We wanted to make the “learning process” quite intuitive, and in the end, it was the product of a really long “trial and error” process. Needless to say, the first playtesting sessions were a total disaster because the players suddenly could do dozens of different things… that no one had taught them how to do nor why they should do it! So most of the testers barely moved the cursor and clicked on things almost randomly, completely missing the main mechanics and even the goals.
With that initial feedback, we went on tweaking the first gaming experience (the first 5 minutes are crucial), and as we did more playtesting sessions and showcased the game at events, things started to go in the right direction: we realized more guidance was needed, even with good-old tutorials.
We, however, decided to keep the tutorial interruptions as minimum as possible, implementing a “safety net” system for several things.
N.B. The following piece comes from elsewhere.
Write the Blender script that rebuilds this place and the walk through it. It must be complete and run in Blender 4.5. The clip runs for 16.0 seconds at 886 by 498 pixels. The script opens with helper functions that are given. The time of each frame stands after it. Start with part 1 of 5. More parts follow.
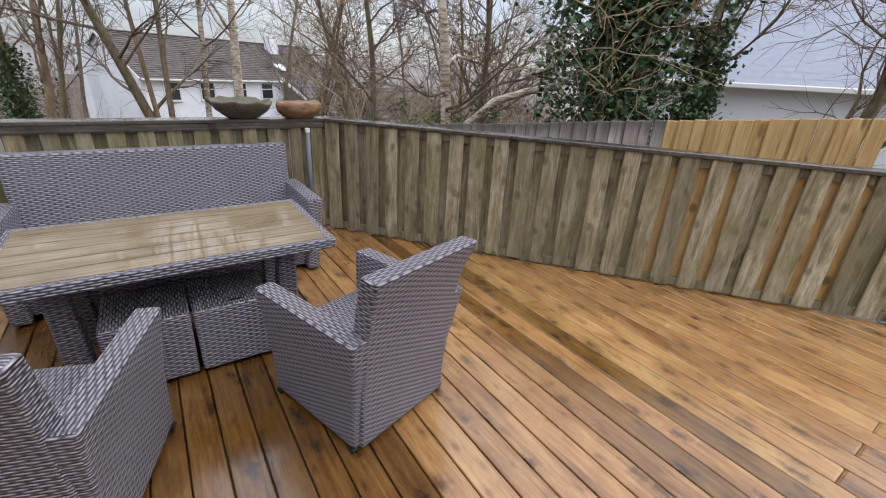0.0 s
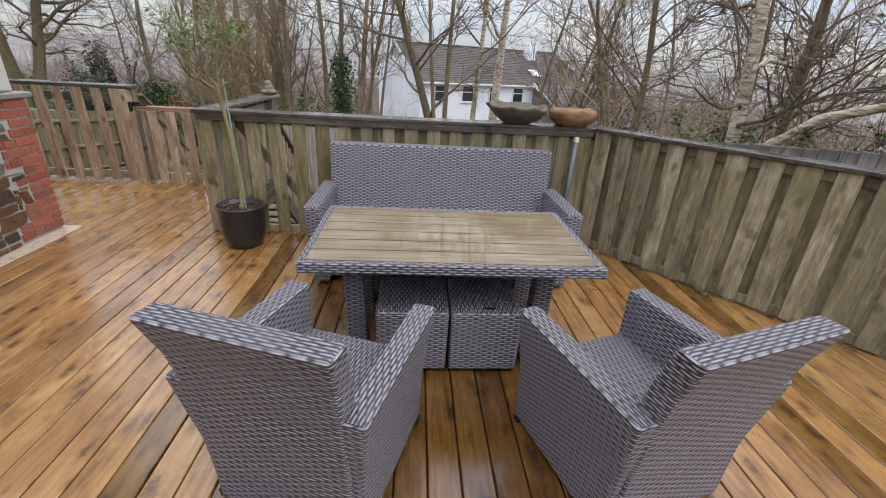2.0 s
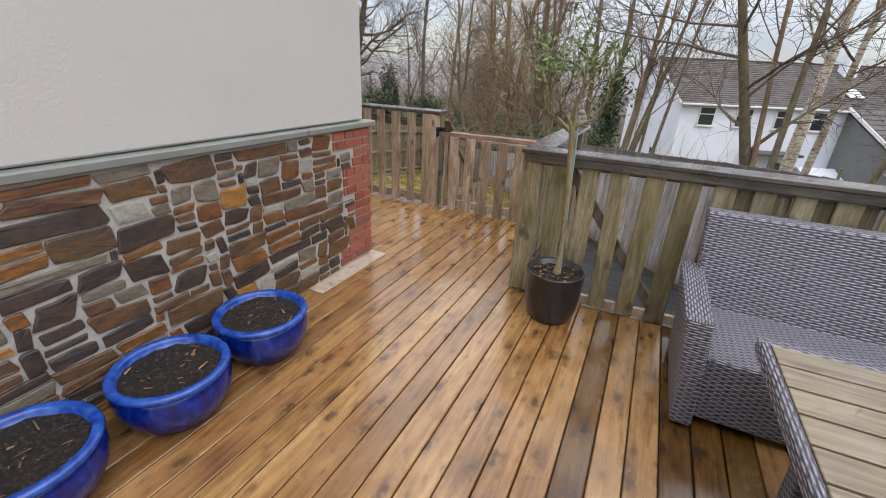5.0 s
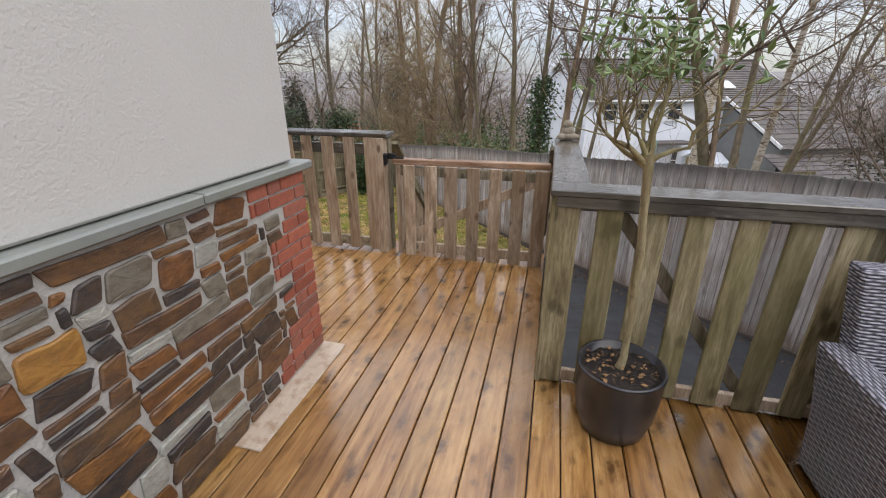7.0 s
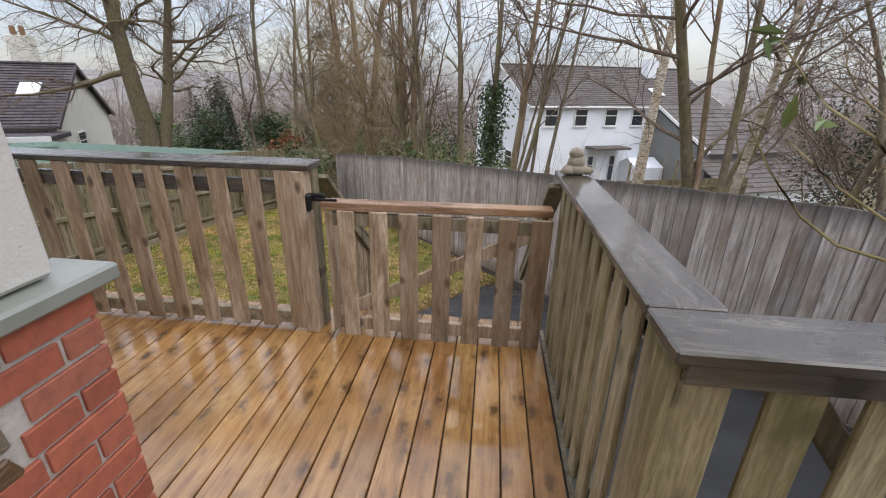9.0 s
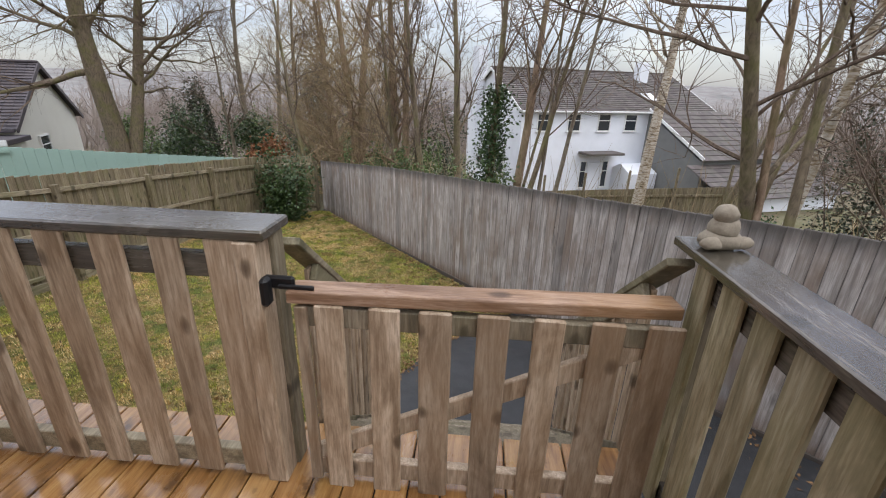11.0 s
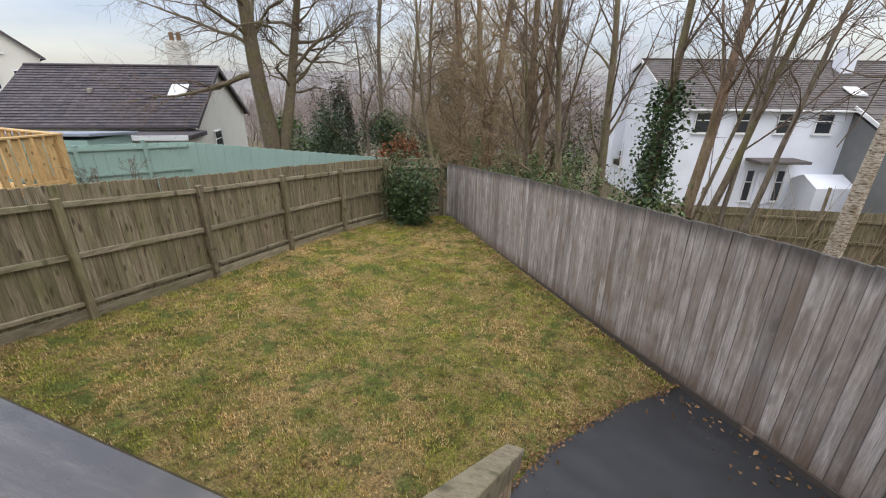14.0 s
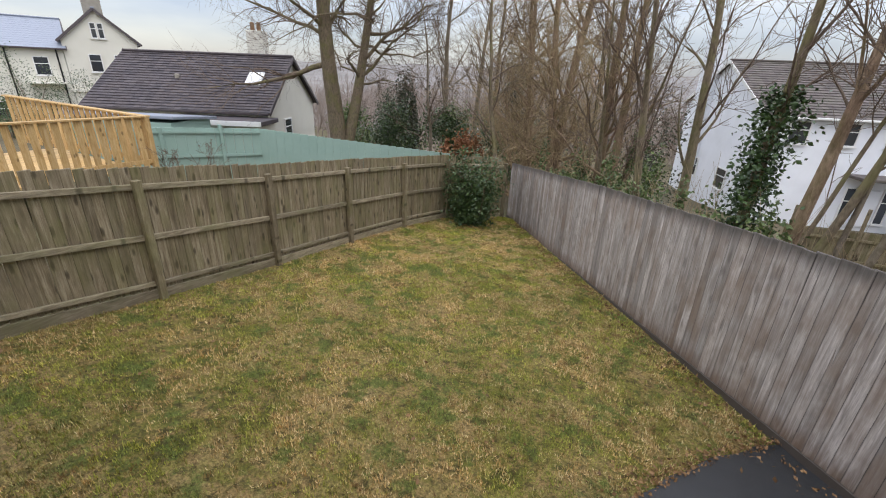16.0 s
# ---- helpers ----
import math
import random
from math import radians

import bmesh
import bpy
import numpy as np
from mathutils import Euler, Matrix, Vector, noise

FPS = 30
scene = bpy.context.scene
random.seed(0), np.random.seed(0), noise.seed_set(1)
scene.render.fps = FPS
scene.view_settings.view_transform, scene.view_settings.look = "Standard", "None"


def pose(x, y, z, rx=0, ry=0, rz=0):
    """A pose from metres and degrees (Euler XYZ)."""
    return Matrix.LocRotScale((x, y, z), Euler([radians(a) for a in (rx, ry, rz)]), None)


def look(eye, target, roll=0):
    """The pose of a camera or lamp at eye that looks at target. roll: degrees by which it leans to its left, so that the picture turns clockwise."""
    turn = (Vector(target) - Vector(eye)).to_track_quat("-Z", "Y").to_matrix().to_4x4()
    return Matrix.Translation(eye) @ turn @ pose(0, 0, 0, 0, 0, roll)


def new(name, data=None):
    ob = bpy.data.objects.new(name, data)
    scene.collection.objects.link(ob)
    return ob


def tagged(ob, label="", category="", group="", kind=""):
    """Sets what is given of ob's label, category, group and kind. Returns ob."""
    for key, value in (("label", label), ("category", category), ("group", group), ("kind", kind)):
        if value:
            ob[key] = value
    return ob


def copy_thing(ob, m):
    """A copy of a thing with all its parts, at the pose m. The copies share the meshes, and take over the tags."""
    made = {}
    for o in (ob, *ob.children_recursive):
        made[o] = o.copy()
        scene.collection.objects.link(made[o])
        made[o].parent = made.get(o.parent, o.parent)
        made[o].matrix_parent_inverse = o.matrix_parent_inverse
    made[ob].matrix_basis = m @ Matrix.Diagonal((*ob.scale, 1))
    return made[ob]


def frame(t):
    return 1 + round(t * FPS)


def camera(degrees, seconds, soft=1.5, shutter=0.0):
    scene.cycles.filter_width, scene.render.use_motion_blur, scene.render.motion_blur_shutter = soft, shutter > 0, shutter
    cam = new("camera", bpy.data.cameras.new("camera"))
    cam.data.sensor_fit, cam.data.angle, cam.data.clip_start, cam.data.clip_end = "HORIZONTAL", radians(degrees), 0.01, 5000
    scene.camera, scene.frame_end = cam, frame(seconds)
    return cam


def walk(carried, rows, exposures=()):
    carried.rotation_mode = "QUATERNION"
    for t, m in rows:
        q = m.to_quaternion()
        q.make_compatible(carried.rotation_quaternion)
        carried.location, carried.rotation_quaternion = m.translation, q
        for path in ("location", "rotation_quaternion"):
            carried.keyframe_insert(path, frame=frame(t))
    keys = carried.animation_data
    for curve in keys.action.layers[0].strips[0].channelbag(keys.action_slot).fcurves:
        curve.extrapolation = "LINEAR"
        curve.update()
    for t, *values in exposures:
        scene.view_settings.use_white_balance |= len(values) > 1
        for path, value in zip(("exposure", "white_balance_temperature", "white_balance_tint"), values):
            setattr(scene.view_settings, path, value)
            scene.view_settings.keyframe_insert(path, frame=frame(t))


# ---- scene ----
cam = camera(92.6, 16.0, soft=1.1)
METRES, EYE, TILT, LEAN, TURN = 7.5, 1.572, 0.0, 0.0, -34.8
ROWS = [
    (0.0, 0.0, 0.0, 0.0, 1.26, -22.77, -3.01),
    (0.5, -0.0234, 0.0004, -0.001, 8.56, -22.82, -3.16),
    (1.0, -0.0315, 0.0084, -0.0014, 14.62, -22.93, -3.6),
    (1.5, -0.0365, 0.0218, -0.0015, 22.91, -23.33, -3.43),
    (2.0, -0.0486, 0.0244, -0.0021, 31.61, -23.75, -3.04),
    (2.5, -0.0774, 0.0166, 0.0003, 37.98, -23.89, -2.54),
    (3.0, -0.1047, 0.0119, 0.0011, 43.02, -23.62, -2.11),
    (3.5, -0.1331, 0.0209, -0.0001, 52.75, -23.71, -2.45),
    (4.0, -0.1592, 0.0298, 0.0008, 61.81, -23.64, -2.82),
    (6.5, -0.356, 0.0578, 0.0018, 53.26, -21.93, -0.06),
    (7.0, -0.3891, 0.0778, 0.0001, 49.03, -21.95, -0.01),
    (7.5, -0.4197, 0.1067, 0.0013, 48.19, -22.05, -0.55),
    (8.0, -0.4583, 0.1277, 0.0013, 45.31, -21.92, -1.26),
    (8.5, -0.4944, 0.1493, 0.0028, 42.45, -21.61, -0.76),
    (9.0, -0.5227, 0.1828, 0.0016, 41.32, -21.51, -1.01),
    (9.5, -0.553, 0.2085, 0.001, 40.74, -21.38, -1.37),
    (10.0, -0.5888, 0.2286, 0.0028, 39.36, -21.12, -1.54),
    (12.5, -0.7055, 0.3501, 0.0036, 43.57, -21.66, -0.96),
    (13.0, -0.7303, 0.3722, 0.0067, 50.03, -21.8, -0.99),
    (13.5, -0.7548, 0.3755, 0.0058, 54.94, -21.88, -0.7),
    (14.0, -0.7865, 0.3702, 0.0086, 56.05, -21.94, -0.56),
    (14.5, -0.8114, 0.3714, 0.0074, 58.34, -22.01, -0.72),
    (15.0, -0.8305, 0.3784, 0.0065, 61.43, -22.12, -2.01),
    (15.5, -0.8425, 0.3745, 0.0062, 63.17, -22.53, -2.24),
    (16.0, -0.8471, 0.3718, 0.0075, 64.0, -22.7, -2.12),
]
walk(cam, [(t, pose(0, 0, EYE, TILT, LEAN, TURN) @ pose(METRES * x, METRES * y, METRES * z, 90 + pitch, roll, yaw)) for t, x, y, z, yaw, pitch, roll in ROWS], [(0.0, 0.05, 6870, 10), (16.0, 0.05, 6870, 10)])

# ---- light ----
world = bpy.data.worlds.new("overcast_sky")
scene.world = world
world.use_nodes = True
wn = world.node_tree
wn.nodes.clear()
SUN_EL, SUN_AZ = 55.0, 120.0


def wnode(kind, **kw):
    n = wn.nodes.new(kind)
    for k, v in kw.items():
        n.inputs[k].default_value = v
    return n


sky = wn.nodes.new("ShaderNodeTexSky")
sky.sky_type = "NISHITA"
sky.sun_disc = False
sky.sun_elevation, sky.sun_rotation = radians(SUN_EL), radians(SUN_AZ)
coord = wn.nodes.new("ShaderNodeTexCoord")
stretch = wn.nodes.new("ShaderNodeMapping")
stretch.inputs["Scale"].default_value = (1.0, 1.0, 3.5)
cloud = wn.nodes.new("ShaderNodeTexNoise")
cloud.inputs["Scale"].default_value, cloud.inputs["Detail"].default_value = 2.2, 6.0
ramp = wn.nodes.new("ShaderNodeValToRGB")
ramp.color_ramp.elements[0].position, ramp.color_ramp.elements[0].color = 0.34, (0.50, 0.565, 0.76, 1)
ramp.color_ramp.elements[1].position, ramp.color_ramp.elements[1].color = 0.64, (0.93, 0.95, 1.0, 1)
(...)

This is: except for the two or three main game mechanics that players shouldn’t miss for a single second (writing terms in the notebook, searching one or two terms together in the search engine, using the chat or the telephone), the game gives the players the chance to discover things by themselves. If they don’t, then an extra tutorial-screen pops up.
We also tweaked the playing experience itself over and over, thanks to the feedback from players at playtesting sessions and events. Features that, now that the game has been released, we consider essential, such as the warning sound when there’s activity in the “cages” or the easier “peeper mode”, are just two things we implemented because of the direct feedback of players trying the game far before release. And that’s without talking about the narrative puzzles, the resource management balancing and so forth. So, thank you all who played the game during these three years!